攻めは、受けの肩を抱き、俯いた受けの顔を覗き込む。
攻め「え!?待て。さっきからなんだ?何考えてる?だから嫌いってことじゃねえだろ。お前はお前。違ってもいいよ。ばかなこと考えやがって。」
私は、このシーンを見て、攻めの観察眼に感服しました。
- 相手の表情の変化を見逃さない
- 相手が俯いて誤魔化そうとしても、放って置かず、顔を覗き込み、しっかり表情を確認しようとする
- 自分の考えを言えない相手に、「何を考えてる?」とちゃんと聞こうとする
- 不安がっているが、不安を言葉にできない相手に対して、肩を抱いて安心させようとする
こんな包容力のあること、なかなかできないと思います。
思えば、攻めは最初から気の回る人でした。
受けは、とても大人しい性格で、無口です。
その代わり気持ちが、表情にとても出ます。
攻めは、受けの表情を見て、受けの気持ちを察していました。
最初のうちは、気持ちを察しながら、弄んでいました。
しかし後半では、気持ちを察する力を、受けの気持ちを拾い上げ、受け止めるために使っています。

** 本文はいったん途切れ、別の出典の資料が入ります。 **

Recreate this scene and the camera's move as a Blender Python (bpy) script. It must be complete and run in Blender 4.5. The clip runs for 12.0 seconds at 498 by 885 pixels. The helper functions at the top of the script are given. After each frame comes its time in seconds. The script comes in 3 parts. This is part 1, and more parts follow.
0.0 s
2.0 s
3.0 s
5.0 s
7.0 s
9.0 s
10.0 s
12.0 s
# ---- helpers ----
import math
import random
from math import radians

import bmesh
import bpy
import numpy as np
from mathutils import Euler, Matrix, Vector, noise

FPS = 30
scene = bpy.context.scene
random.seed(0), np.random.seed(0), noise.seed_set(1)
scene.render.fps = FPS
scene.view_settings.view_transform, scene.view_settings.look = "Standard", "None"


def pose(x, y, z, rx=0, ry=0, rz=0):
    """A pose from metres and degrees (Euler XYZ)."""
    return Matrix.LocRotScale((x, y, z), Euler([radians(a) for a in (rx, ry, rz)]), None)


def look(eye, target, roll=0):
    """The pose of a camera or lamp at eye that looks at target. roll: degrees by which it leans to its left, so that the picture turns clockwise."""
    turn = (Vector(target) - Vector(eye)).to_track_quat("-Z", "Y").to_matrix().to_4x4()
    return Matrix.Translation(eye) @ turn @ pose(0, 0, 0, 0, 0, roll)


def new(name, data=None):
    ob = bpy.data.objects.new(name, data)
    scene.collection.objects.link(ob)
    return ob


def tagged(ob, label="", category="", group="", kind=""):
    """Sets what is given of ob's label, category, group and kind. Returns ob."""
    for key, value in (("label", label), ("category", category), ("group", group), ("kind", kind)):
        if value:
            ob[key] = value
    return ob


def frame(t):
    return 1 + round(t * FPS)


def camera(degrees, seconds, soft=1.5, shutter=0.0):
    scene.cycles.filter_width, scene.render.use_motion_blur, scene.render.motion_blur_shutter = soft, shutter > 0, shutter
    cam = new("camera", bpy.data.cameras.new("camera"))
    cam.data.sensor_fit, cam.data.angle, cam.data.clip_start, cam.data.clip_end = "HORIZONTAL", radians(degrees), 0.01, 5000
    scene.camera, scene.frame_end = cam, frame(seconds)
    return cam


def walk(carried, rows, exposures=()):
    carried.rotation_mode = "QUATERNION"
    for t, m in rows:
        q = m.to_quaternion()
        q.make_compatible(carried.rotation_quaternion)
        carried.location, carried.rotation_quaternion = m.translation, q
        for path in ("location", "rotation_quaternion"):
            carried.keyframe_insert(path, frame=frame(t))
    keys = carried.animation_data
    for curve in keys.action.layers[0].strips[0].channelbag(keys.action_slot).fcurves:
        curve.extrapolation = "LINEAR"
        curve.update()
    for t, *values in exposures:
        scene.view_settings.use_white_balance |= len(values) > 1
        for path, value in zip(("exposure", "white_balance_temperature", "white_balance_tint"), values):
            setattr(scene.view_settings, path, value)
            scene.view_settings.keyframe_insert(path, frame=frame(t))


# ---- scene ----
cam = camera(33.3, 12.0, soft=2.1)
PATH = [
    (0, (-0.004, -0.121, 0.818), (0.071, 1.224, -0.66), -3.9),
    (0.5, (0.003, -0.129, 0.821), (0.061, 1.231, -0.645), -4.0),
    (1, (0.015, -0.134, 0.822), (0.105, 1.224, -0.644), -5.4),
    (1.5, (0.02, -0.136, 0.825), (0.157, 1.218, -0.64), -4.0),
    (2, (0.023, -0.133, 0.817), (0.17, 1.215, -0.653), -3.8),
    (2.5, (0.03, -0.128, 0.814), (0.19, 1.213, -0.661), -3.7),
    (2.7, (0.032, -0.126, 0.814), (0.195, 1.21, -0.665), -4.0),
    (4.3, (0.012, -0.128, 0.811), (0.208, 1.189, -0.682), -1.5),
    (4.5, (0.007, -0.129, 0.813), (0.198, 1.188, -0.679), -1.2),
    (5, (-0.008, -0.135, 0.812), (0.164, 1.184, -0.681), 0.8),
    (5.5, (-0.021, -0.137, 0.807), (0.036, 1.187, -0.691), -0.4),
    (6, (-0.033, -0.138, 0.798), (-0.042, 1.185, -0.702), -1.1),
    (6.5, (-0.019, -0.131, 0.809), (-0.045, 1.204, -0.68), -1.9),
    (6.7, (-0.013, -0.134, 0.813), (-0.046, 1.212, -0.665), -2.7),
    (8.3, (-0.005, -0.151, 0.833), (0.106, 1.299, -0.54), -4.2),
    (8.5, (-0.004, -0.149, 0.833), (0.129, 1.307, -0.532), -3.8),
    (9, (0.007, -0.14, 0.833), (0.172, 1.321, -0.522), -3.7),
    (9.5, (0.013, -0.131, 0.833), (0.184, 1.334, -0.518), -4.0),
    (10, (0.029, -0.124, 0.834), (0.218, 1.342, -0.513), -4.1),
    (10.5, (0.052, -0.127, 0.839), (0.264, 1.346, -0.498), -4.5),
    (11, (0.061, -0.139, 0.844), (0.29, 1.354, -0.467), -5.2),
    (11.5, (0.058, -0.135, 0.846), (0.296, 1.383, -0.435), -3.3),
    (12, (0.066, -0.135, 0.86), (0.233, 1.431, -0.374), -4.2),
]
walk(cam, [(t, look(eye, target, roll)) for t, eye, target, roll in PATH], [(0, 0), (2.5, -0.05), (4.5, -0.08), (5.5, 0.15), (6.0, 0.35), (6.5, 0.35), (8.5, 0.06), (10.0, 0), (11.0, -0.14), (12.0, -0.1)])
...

こんな気遣いのある人に愛されるようになった物語は、まさにハッピーエンドの物語だと思います。
おすすめしない人
「俺しか知らないカラダ」をおすすめしない人はこんな人です。
- 愛憎入り交じる物語を読みたい人
- がっつりしたエロを読みたい人
愛憎入り交じる物語を読みたい人
例えば、「体だけ求めて、受けを、自分に服従させようとする攻め」と「体だけでなく、いつか心も求められる日が来ることを信じて、攻めに執着する受け」といった、ドロドロとした愛憎劇を読みたい人には、あまりおすすめできません。
「俺しか知らないカラダ」は、攻めは結構早めに、受けのことを好きになり、受けに頻繁に会いに行くようになります。

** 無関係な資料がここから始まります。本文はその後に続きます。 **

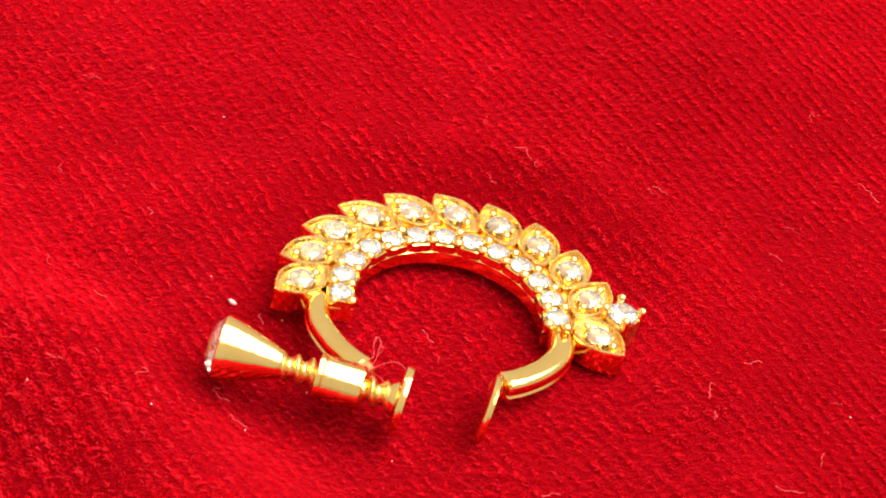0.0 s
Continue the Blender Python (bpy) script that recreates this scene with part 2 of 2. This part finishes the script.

受けも、攻めにすがりつくのは最初だけで、あとは結構受け身です。
昼ドラみたいな物語と比べると、「俺しか知らないカラダ」は平和な物語です。
がっつりしたエロを読みたい人
「俺しか知らないカラダ」のエロシーンは、比較的普通かなと思います。
「僕は君のいいなり」と同じなのですが、1つ1つのエロシーンは特別長くなく、攻めの愛撫や突きの1つ1つに、受けが様々な反応をしたり、受けが徐々に感じ始め、最終的によがり狂う、といった濃厚なエロが描かれている訳ではありません。
電話越しや公共トイレでの行為など、ノーマルではないシチュエーションは少しありますが、激しいものではありません。
受けの感じ方もいたってノーマルです。
「俺しか知らないカラダ」はタイトルに「体」が入ってはいますが、真面目な受けを抱いてみたら、どちゃシコ、どエロい体だった、みたいな展開はありません。
他作品との違い
「俺しか知らないカラダ」と似たような漫画と比較した感想をまとめます。
「僕は君のいいなり」著者:あがた愛
- 「攻めを好きな受けが、攻めの横暴を我慢する」という構図は「僕は君のいいなり」も同じ
- 絵は「俺しか知らないカラダ」の方がリアル
- 「俺しか知らないカラダ」の方が、変態プレイは少ない
>> 僕は君のいいなりの感想を読む
読了感
「俺しか知らないカラダ」の予想読了感をまとめます。
欲求不満な人
欲求不満ぎみな時に、「俺しか知らないカラダ」を読むと、受けがとても羨ましくなると思います。
「俺しか知らないカラダ」の受けは、欲求不満気味です。
最初は勇気を持って、攻めに乞います。
しかし、その後は、恥ずかしがって、なかなか言えません。
欲求不満気味で、それを言えない人にとっては、自分から求めることができない受けに共感しやすいと思います。
そして、自分から積極的に求められない状況で、相手の方から求めてくれることに、受けと一緒に幸せな気分を味わえると思います。
一目惚れは存在しない派の人
人を好きになるには明確な理由があるという考えの人には、「俺しか知らないカラダ」は少し淡白に感じるかもしれません。
受けが攻めに惚れた理由は、物語の中であまり詳しく説明されていません。
さらに、攻めが受けに惚れた理由は、あえて誇張していうと、受けの健気さだけです。
そのため、なぜ好きになったのか、なぜそんなに強く惹かれ合うのかが分からず、よく分からないまま物語が終わるかもしれません。
感想まとめ
「俺しか知らないカラダ」を読んで私は、とにかくキャラクターが好きでした。
攻め、受け共にです。
攻めの気がきく性格にとても好感が持てますし、自分も細やかな気がきく人間になろうと、改めて思いました。
受けの方は、彼の健気さに愛しさが込み上げて、幸せになってほしいと強く感じました。
読み進めていくうちに、幸せになっていく受けを見て、自分も嬉しくなりましたし、幸せをおすそ分けしてもらった気持ちになりました。